- Work to do: Reproduce exactly the lines of the material beneath, from the line that contains "from math import radians" to the line that contains "made[ob].matrix_basis = m", both included, and no other lines.

### Extracted entries

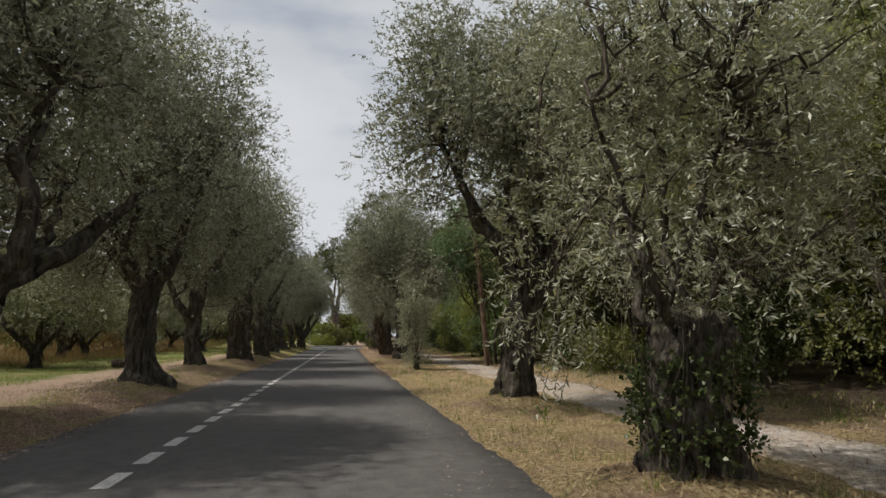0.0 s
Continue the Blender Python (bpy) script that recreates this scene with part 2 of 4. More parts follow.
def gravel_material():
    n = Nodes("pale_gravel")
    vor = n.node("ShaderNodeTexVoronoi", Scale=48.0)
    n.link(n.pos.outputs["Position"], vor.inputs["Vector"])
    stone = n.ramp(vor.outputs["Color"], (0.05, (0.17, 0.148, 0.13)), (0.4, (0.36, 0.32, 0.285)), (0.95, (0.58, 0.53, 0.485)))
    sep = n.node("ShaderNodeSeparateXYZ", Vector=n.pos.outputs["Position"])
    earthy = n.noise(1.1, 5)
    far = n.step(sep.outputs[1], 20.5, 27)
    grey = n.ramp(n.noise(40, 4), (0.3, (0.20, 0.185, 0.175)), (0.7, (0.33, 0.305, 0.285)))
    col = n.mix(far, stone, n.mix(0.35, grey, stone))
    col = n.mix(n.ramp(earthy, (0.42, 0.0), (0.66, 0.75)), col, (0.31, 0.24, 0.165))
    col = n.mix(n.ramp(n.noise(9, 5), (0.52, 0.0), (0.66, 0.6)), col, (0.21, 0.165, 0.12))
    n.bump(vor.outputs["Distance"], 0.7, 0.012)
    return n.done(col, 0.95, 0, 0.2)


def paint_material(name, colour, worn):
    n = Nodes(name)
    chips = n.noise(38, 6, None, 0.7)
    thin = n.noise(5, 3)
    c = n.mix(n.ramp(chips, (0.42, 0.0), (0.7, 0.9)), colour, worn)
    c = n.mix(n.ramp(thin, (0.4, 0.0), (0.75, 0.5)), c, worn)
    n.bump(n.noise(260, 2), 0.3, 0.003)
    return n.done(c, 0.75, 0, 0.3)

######
### Extracted entries

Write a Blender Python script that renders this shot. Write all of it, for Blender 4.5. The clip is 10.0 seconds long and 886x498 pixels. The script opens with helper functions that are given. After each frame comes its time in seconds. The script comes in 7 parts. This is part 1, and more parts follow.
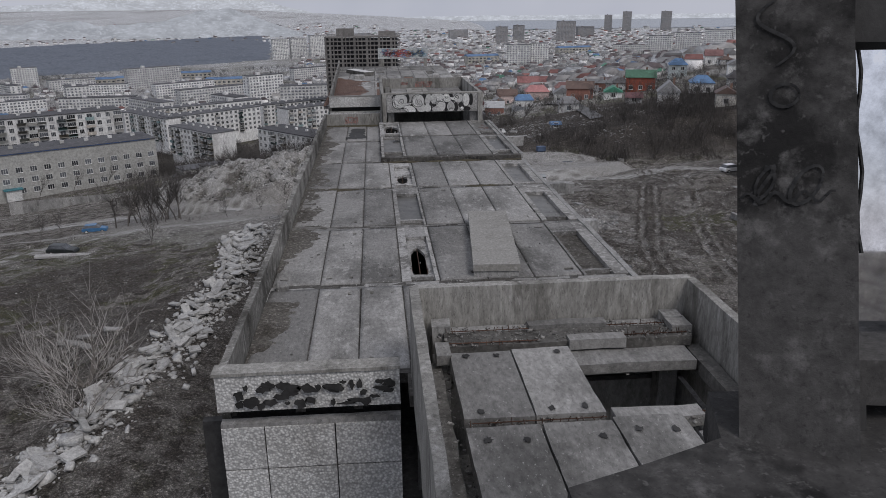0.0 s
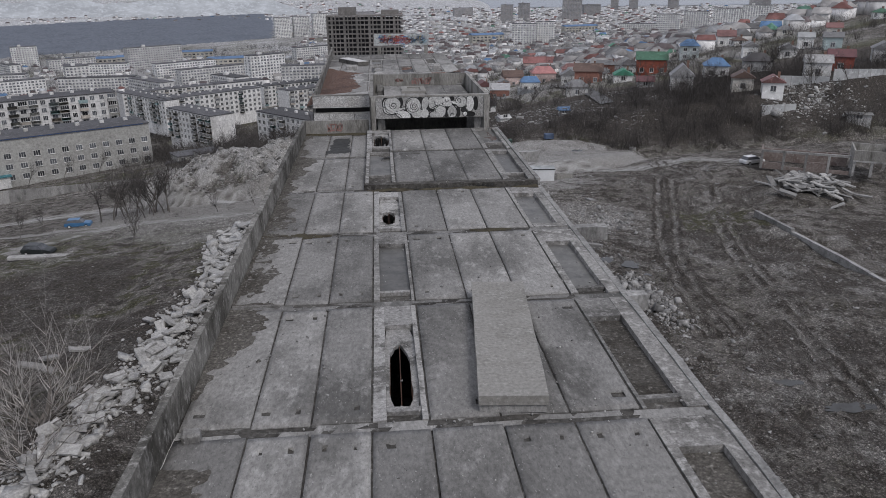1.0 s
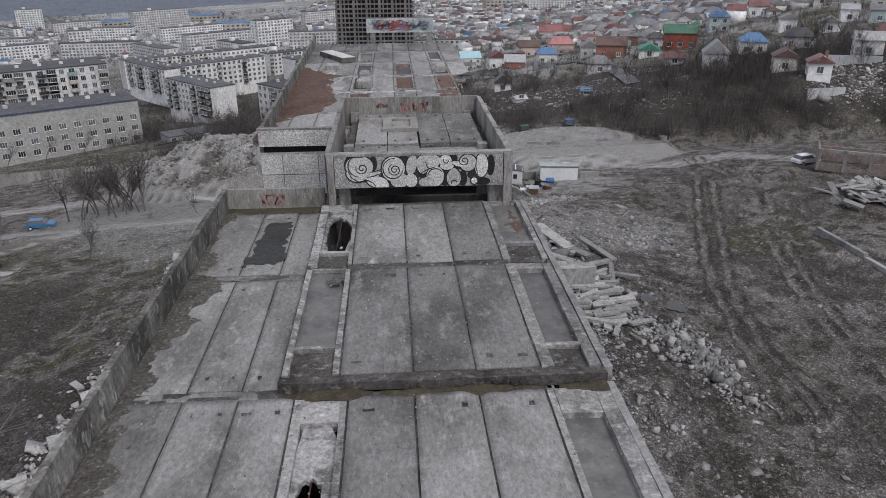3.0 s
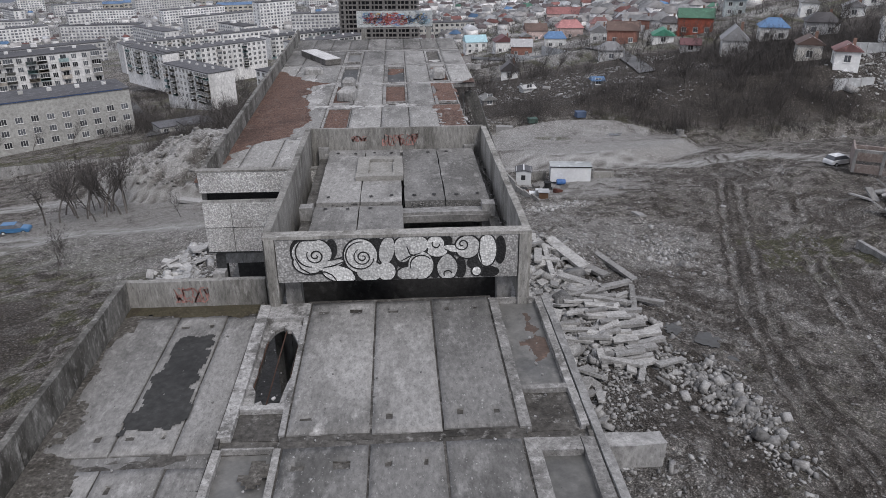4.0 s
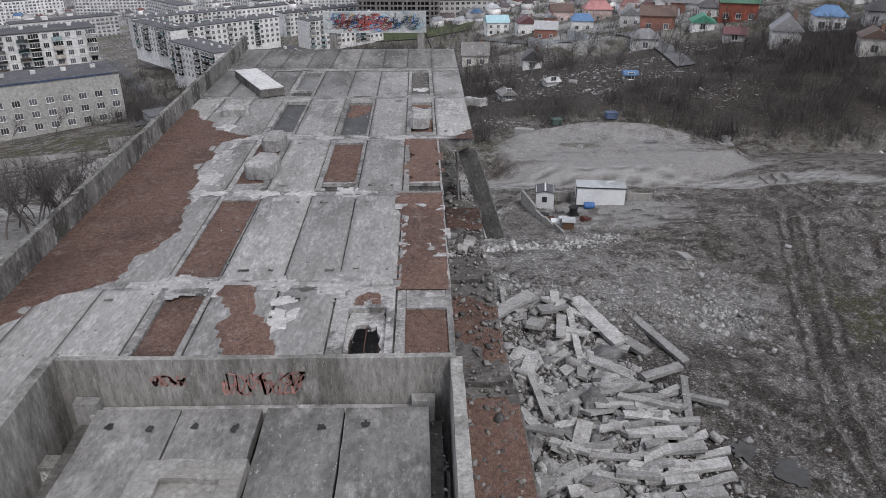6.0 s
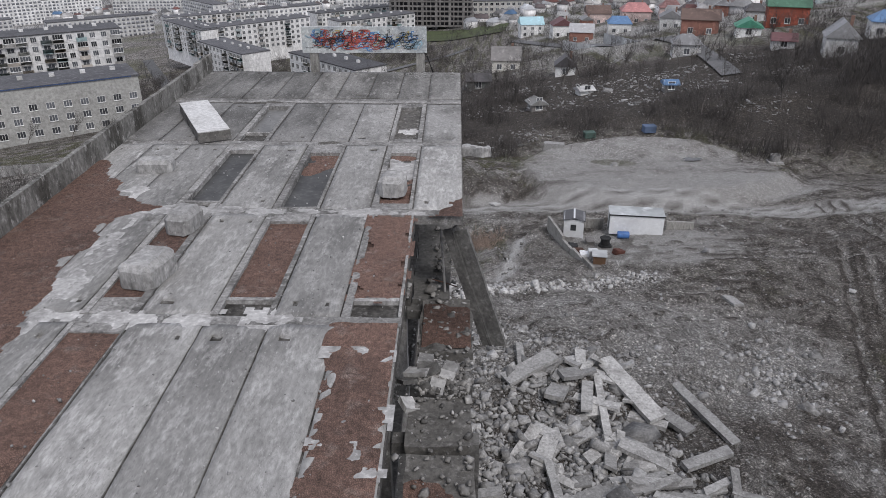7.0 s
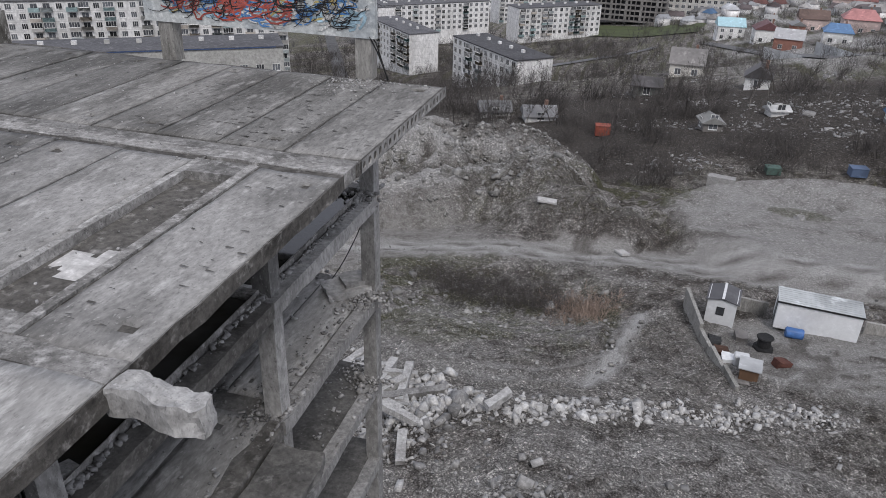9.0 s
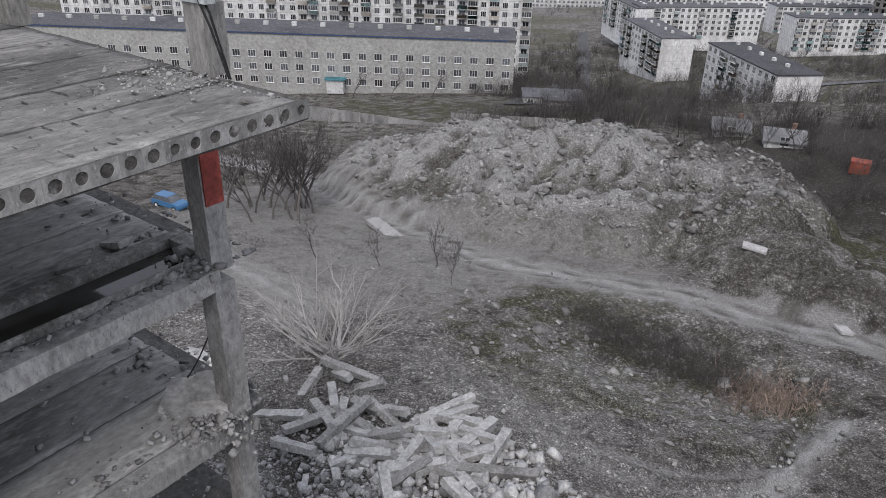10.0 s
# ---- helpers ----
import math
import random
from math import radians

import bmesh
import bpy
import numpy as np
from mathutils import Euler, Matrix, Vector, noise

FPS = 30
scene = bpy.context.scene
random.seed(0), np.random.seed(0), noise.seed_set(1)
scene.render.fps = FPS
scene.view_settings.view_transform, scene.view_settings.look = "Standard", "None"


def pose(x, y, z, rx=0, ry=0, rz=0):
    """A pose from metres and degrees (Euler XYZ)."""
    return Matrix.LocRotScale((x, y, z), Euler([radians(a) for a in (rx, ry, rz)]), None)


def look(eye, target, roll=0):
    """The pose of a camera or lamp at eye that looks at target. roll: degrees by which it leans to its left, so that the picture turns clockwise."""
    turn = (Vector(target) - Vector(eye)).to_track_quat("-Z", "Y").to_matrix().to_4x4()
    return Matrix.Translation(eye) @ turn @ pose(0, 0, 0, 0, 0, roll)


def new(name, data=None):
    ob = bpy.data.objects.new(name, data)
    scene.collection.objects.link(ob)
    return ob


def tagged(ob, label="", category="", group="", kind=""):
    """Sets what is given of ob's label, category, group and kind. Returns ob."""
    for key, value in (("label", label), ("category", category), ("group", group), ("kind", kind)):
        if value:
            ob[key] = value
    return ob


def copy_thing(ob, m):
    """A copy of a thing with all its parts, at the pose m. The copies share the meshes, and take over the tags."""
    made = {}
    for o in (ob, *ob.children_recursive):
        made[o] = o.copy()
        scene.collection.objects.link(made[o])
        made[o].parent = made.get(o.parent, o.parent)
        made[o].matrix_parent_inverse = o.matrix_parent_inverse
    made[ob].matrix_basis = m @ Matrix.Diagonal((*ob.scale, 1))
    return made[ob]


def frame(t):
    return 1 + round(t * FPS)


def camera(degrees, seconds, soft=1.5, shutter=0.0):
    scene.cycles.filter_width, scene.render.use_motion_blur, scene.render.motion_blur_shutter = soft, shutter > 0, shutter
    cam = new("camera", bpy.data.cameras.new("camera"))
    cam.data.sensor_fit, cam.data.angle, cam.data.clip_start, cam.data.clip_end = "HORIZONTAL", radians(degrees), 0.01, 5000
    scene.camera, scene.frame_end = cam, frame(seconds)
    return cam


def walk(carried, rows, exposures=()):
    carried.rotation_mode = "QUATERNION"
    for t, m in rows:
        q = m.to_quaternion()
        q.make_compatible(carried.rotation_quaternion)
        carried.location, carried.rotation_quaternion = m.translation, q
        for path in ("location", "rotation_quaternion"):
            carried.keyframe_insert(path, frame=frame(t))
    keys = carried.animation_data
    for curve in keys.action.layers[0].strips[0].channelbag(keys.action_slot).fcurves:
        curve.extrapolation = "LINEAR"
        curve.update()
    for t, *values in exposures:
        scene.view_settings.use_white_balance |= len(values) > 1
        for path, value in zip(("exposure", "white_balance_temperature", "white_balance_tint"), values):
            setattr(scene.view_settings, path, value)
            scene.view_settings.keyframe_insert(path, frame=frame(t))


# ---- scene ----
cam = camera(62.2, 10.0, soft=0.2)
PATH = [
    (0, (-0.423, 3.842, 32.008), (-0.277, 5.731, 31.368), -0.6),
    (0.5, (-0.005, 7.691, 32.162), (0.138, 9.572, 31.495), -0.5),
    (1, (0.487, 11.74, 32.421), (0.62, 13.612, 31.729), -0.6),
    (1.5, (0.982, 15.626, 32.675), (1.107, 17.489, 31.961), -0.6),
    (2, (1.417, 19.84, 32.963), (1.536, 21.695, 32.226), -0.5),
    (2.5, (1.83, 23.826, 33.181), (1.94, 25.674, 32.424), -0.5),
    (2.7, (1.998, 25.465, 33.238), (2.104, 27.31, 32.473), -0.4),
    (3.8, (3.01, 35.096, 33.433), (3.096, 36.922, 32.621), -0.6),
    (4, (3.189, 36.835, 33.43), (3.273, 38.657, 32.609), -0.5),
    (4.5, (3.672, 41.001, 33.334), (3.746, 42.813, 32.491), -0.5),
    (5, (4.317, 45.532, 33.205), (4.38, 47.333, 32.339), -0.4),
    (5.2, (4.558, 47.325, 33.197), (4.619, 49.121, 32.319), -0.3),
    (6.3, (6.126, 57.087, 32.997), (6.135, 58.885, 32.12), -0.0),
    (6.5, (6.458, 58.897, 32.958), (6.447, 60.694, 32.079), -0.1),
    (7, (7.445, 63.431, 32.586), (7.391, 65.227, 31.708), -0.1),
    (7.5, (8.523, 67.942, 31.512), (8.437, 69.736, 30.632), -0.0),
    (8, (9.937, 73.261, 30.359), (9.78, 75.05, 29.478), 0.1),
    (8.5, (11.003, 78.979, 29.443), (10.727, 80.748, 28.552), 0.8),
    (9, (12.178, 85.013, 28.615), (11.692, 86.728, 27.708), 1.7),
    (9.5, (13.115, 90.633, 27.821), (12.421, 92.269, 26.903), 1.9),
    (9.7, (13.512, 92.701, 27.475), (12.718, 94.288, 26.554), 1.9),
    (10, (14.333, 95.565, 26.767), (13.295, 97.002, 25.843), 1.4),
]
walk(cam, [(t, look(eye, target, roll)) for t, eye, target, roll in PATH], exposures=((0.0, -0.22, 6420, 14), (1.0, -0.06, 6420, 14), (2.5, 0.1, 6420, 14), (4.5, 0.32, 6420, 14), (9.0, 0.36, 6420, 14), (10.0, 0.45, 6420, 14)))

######
### Extracted entries

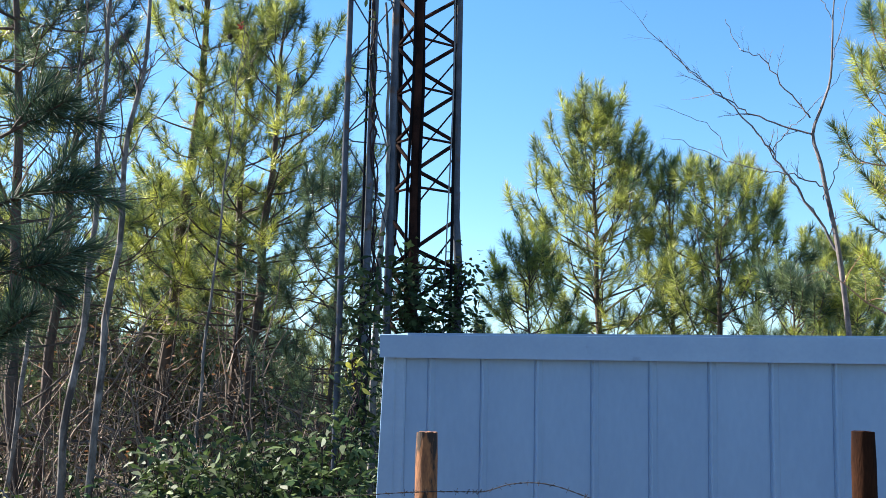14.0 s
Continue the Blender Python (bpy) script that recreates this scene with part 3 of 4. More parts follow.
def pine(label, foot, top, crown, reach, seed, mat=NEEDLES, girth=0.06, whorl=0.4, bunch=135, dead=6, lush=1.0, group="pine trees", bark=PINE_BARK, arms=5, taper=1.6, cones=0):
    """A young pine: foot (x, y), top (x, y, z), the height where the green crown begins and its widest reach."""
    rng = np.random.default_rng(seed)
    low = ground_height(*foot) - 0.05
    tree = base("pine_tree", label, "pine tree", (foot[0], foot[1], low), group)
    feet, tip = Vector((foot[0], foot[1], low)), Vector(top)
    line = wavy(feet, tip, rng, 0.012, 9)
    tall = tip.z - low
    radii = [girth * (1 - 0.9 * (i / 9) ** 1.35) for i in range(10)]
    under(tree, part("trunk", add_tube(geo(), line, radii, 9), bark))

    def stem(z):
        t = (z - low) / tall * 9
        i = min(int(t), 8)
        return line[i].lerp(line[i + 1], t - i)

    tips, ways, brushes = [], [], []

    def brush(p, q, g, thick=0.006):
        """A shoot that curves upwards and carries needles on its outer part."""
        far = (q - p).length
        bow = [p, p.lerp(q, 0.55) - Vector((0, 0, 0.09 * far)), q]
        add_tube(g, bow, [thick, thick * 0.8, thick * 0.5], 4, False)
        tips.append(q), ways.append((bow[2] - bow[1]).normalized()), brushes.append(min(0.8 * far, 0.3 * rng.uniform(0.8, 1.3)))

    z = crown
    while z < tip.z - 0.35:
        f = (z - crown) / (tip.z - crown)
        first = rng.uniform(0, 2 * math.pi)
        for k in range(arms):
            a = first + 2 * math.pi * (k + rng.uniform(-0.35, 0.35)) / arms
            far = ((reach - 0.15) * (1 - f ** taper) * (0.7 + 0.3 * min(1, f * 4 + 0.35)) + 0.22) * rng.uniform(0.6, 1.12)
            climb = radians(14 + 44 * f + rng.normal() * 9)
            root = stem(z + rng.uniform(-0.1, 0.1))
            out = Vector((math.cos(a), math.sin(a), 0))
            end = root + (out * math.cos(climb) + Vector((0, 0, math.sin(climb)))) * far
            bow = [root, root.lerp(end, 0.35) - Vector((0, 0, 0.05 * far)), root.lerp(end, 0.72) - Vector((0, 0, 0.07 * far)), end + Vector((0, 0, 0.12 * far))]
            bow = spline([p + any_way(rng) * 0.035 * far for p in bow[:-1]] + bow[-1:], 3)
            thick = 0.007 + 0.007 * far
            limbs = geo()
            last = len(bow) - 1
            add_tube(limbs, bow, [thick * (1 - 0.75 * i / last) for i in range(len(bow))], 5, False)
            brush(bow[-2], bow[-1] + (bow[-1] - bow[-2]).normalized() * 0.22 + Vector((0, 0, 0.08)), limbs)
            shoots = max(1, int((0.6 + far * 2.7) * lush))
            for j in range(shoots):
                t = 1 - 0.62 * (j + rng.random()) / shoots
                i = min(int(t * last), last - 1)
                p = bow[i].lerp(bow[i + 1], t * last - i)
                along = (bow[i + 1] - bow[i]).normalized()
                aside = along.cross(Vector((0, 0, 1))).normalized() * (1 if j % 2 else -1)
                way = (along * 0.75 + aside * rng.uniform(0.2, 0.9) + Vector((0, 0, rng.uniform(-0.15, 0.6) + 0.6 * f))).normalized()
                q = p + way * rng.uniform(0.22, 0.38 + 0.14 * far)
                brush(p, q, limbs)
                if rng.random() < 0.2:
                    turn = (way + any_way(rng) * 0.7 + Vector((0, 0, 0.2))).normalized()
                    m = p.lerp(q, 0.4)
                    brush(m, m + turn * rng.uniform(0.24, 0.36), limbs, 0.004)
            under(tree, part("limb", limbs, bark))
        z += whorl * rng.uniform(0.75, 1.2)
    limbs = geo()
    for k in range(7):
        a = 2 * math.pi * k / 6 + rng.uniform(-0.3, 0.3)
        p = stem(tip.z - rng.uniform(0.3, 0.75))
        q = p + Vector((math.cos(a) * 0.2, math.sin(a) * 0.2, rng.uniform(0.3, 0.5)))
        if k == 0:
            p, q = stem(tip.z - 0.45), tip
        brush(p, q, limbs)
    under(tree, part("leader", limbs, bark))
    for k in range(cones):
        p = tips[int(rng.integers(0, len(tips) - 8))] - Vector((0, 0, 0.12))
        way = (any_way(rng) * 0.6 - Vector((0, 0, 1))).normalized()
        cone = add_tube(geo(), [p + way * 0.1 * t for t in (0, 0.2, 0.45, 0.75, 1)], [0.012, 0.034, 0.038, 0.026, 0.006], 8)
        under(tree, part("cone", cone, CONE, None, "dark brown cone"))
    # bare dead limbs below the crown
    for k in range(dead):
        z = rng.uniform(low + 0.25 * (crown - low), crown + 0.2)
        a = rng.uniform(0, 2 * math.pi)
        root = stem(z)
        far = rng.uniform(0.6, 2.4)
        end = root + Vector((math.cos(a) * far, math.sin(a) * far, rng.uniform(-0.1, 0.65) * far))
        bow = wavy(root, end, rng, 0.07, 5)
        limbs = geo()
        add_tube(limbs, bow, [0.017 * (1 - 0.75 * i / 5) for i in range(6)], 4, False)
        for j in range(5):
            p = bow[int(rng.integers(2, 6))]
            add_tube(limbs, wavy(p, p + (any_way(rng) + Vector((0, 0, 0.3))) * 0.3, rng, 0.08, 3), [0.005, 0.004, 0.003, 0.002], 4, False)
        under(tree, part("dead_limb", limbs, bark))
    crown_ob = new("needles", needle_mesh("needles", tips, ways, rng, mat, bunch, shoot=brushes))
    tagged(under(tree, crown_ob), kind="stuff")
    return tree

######

- Full answer:
from math import radians

import bmesh
import bpy
import numpy as np
from mathutils import Euler, Matrix, Vector, noise

FPS = 30
scene = bpy.context.scene
random.seed(0), np.random.seed(0), noise.seed_set(1)
scene.render.fps = FPS
scene.view_settings.view_transform, scene.view_settings.look = "Standard", "None"


def pose(x, y, z, rx=0, ry=0, rz=0):
    """A pose from metres and degrees (Euler XYZ)."""
    return Matrix.LocRotScale((x, y, z), Euler([radians(a) for a in (rx, ry, rz)]), None)


def look(eye, target, roll=0):
    """The pose of a camera or lamp at eye that looks at target. roll: degrees by which it leans to its left, so that the picture turns clockwise."""
    turn = (Vector(target) - Vector(eye)).to_track_quat("-Z", "Y").to_matrix().to_4x4()
    return Matrix.Translation(eye) @ turn @ pose(0, 0, 0, 0, 0, roll)


def new(name, data=None):
    ob = bpy.data.objects.new(name, data)
    scene.collection.objects.link(ob)
    return ob


def tagged(ob, label="", category="", group="", kind=""):
    """Sets what is given of ob's label, category, group and kind. Returns ob."""
    for key, value in (("label", label), ("category", category), ("group", group), ("kind", kind)):
        if value:
            ob[key] = value
    return ob


def copy_thing(ob, m):
    """A copy of a thing with all its parts, at the pose m. The copies share the meshes, and take over the tags."""
    made = {}
    for o in (ob, *ob.children_recursive):
        made[o] = o.copy()
        scene.collection.objects.link(made[o])
        made[o].parent = made.get(o.parent, o.parent)
        made[o].matrix_parent_inverse = o.matrix_parent_inverse
    made[ob].matrix_basis = m @ Matrix.Diagonal((*ob.scale, 1))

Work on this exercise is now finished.